Preparations for the next phase of a major, decade-long overhaul of essential services in Buckingham Palace has paved the way for a unique exhibition. Later this year, 65 paintings from the Royal Collection will be displayed at the Queen’s Gallery for a year-long run. This will be the first time the paintings, many of which are masterpieces and highlights of the Royal Collection, will have been made available for public viewing.
Titian, Rembrandt, Vermeer, van Dyck, and Canaletto are among the artists whose works will be on view in “Masterpieces from Buckingham Palace.” Usually, the works grace the walls of the Picture Gallery and a State Room of Buckingham Palace, only seen by those invited to the palace or visiting on a tour during the summer when the palace is opened. However, as pointed out by Desmond Shawe-Taylor, surveyor of the Queen’s pictures, viewing the masterpieces in Buckingham Palace and seeing the works displayed in a gallery setting are two very different experiences.
“You can see them reasonably well in the picture gallery but it is still a palace,” Shawe-Taylor told The Guardian. “[T]hey are double stacked in a sumptuous interior, most visitors would be going for the whole experience of the summer opening. Many people would not be saying: ‘Oh I’m really looking forward to seeing the Dutch genre painting.’”

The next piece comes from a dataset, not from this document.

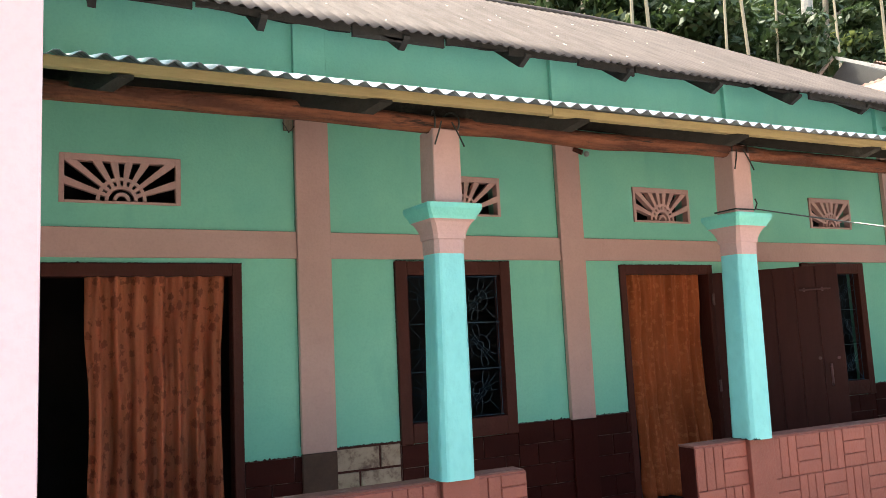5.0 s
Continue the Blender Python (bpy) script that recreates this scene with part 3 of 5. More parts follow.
def grille_window(name, x0, x1, label):
    w = thing(name, label, "window", kind="structure")
    part("window_frame", boxes((x0, x0 + 0.09, BY - 0.03, BY + 0.07, 0.935, 2.228), (x1 - 0.09, x1, BY - 0.03, BY + 0.07, 0.935, 2.228), (x0 + 0.09, x1 - 0.09, BY - 0.03, BY + 0.07, 2.125, 2.225), (x0 + 0.09, x1 - 0.09, BY - 0.03, BY + 0.07, 0.94, 1.075), bevel=0.007), FRAME, w, "dark brown timber frame")
    gx0, gx1, gz0, gz1 = x0 + 0.09, x1 - 0.09, 1.075, 2.125
    y = BY + 0.02
    mid = (gx0 + gx1) / 2
    cols = [(gx0 + 0.012, mid - 0.045), (mid + 0.045, gx1 - 0.012)]
    lines = [[(x, y, gz0), (x, y, gz1)] for c in cols for x in c]
    ch = (gz1 - gz0 - 0.02) / 3
    lines += [[(gx0, y, gz0 + 0.01 + k * ch), (gx1, y, gz0 + 0.01 + k * ch)] for k in range(4)]
    part("grille_bars", tube_bm(lines, 0.003, 5), GRILLE, w, "thin blue painted iron bars")
    for ci, (a, b) in enumerate(cols):
        for k in range(3):
            cx, cz = (a + b) / 2, gz0 + 0.01 + (k + 0.5) * ch
            hw, hh = (b - a) / 2, ch / 2
            r = min(hw, hh) * 0.50
            flip = 1 if (k + ci) % 2 else -1
            ls = [[(cx + q * math.cos(t), y, cz + q * math.sin(t)) for t in np.linspace(0, 2 * math.pi, 17)] for q in (r, r * 0.36)]
            for sx, sz in ((1, 1), (1, -1), (-1, 1), (-1, -1)):
                inner = 0.0 if sx * sz == flip else r * 0.72
                ls.append([(cx + sx * inner, y, cz + sz * inner), (cx + sx * hw, y, cz + sz * hh)])
                if sx * sz == flip:
                    for turn in (-0.5, 0.5):
                        base = math.atan2(sz * hh, sx * hw) + turn
                        o = r * 0.36
                        ls.append([(cx + math.cos(base) * (o + 1.3 * l * r) - math.sin(base) * wv * r, y, cz + math.sin(base) * (o + 1.3 * l * r) + math.cos(base) * wv * r)
                                   for l, wv in ((0, 0), (0.45, 0.2), (0.85, 0.33), (1.15, 0.3), (1.32, 0), (1.15, -0.3), (0.85, -0.33), (0.45, -0.2), (0, 0))])
            part("grille_flower", tube_bm(ls, 0.0018, 4), GRILLE, w)
    return w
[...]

One of only a few dozen works by Vermeer will make its way into the exhibition. The Music Lesson, an early 1660s work by the Dutch master, will be on view, allowing guests to have a “close up” encounter with the beloved painting. Rembrandt’s The Shipbuilder and His Wife (a 1633 painting long thought to be favoured by the Queen) and Agatha Bas (1641), a 1623 self-portrait by Rubens, Titian’s Madonna and Child with Tobias and The Angel (c. 1537) and Jacopo Sannazaro (c. 1514), and Canaletto’s The Bacino di San Marco on Ascension Day (c. 1733-1734) are among other gems to be included in “Masterpieces from Buckingham Palace.”
The paintings selected for the exhibition will explore each artist’s mastery in painting allowing them to capture life, light, and details in a profound manner. Realism, idealism, and atmosphere are other themes that run through “Masterpieces from Buckingham Palace.”

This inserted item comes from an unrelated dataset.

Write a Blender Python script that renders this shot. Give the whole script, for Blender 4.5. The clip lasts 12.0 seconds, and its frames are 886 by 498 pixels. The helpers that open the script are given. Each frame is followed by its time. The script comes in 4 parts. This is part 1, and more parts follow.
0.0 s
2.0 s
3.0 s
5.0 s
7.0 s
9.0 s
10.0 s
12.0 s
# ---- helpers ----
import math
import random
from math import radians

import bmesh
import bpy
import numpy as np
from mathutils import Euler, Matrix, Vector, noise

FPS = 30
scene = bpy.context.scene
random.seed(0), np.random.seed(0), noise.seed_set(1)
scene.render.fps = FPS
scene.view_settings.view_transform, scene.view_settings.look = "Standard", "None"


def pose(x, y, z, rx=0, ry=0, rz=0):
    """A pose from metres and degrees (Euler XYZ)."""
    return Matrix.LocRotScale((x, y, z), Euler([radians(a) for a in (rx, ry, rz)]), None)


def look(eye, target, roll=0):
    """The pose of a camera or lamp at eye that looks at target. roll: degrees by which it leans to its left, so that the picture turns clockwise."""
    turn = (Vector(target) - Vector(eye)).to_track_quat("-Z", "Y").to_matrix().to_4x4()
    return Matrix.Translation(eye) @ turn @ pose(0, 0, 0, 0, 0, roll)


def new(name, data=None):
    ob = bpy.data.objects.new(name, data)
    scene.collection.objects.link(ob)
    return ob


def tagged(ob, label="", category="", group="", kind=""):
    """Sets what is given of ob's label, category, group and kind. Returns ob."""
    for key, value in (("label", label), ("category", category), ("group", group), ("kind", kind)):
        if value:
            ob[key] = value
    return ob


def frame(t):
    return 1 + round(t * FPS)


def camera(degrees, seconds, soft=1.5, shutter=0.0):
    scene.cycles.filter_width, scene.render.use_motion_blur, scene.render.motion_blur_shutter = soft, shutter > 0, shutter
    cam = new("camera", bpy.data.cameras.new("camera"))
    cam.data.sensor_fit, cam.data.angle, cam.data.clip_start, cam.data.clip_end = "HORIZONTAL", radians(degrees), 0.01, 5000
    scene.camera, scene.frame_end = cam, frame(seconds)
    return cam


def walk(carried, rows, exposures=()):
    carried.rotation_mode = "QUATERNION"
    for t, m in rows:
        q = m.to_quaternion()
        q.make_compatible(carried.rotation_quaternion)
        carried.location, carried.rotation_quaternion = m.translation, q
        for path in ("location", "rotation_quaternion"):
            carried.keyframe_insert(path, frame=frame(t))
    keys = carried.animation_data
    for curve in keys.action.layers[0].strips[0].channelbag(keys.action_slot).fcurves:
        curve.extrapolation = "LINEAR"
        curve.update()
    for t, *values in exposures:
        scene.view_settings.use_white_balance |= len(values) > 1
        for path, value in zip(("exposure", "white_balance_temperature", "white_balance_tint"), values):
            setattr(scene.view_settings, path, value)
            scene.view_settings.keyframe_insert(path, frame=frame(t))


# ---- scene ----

“In a way, we’re obliged to do it,” Shawe-Taylor said of the exhibition. “We’ve got to get them out of the picture gallery for the building work.” The paintings will be removed from their usual home while lead pipes, aging electrical fittings, and more building works are administered to Buckingham Palace.
“Masterpieces from Buckingham Palace” will be on view at The Queen’s Gallery from December 2020 through January 2022. Tickets range from £8 to £16.